Kim bunları işittikten sonra hala bu değiştirme isine devam ederse, günahı onu değiştirene ait olacaktır.
Allah'ın azabı onlaradır.
Allah işitendir, bilendir.
Ad yapmak, şan - şöhret elde etmek, güç merkezi oluşturmak, gizli politika yapmak, mevzuattaki bazı engelleri aşmak, vergi muafiyetinden yararlanmak gibi amaçlarla kurulmuş olan vakıflar bilim hayatında ve sosyal bünyede gereken canlanmayı sağlayamazlar.
Halk ağzında kıssadan hisse olarak anlatılagelen Hz. Süleymân ve serçe kuşu arasında geçen şu hâdise de çok ibretlidir:
Birgün Hz. Süleymân, serçe kuşunu azarlamıştı. Bunun üzerine serçe, Hz. Süleymân'ı tehdit ederek: "Senin saltanatını mahvederim!" dedi.

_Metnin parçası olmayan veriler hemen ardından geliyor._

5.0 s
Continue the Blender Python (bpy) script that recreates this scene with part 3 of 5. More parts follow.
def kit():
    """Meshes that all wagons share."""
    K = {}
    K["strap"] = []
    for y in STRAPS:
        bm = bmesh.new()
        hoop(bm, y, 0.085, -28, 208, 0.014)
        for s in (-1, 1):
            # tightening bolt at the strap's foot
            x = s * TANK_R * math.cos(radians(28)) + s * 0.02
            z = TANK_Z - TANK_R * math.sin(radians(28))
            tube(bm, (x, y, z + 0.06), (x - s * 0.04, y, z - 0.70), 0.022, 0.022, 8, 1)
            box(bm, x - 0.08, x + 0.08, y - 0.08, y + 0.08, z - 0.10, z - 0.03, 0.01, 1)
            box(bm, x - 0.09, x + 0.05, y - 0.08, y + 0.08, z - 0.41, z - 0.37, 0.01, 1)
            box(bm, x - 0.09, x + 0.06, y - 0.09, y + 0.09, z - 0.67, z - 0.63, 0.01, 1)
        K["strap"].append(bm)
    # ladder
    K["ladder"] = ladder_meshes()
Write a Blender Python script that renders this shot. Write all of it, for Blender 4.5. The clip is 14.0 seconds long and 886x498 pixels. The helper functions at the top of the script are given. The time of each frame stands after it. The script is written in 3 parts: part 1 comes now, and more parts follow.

Hz. Süleymân: “Şu küçük cüssenle mi benim sarayımı mahvedeceksin?!..” dedi.
Küçük kuş, şöyle cevap verdi: "Kanatlarımı ıslatır ve bir vakıf toprağına sürerim. Sonra da kanatlarıma bulaşan vakıf toprağını senin sarayının damına taşırım. Böylece benim taşıdığım o vakıf toprağı, senin sarayını çökertmeye yeter!.."
Büyüklerimiz; "Vav'lardan kaçının; mes'ûliyetinden korkun!.." buyurmuşlardır.
VALLÂHİ diyerek lüzumsuz yere yemin etmekten,
mes'ûliyet şuur ve hassâsiyeti taşımayan bir VÂLİ olmaktan,
hakkını îfâ edemeyen bir VÂSÎ olmaktan ve
gâyesine uygun sarf edilmediği takdirde ağır bir vebâli mûcip olan VAKIF MALINDAN.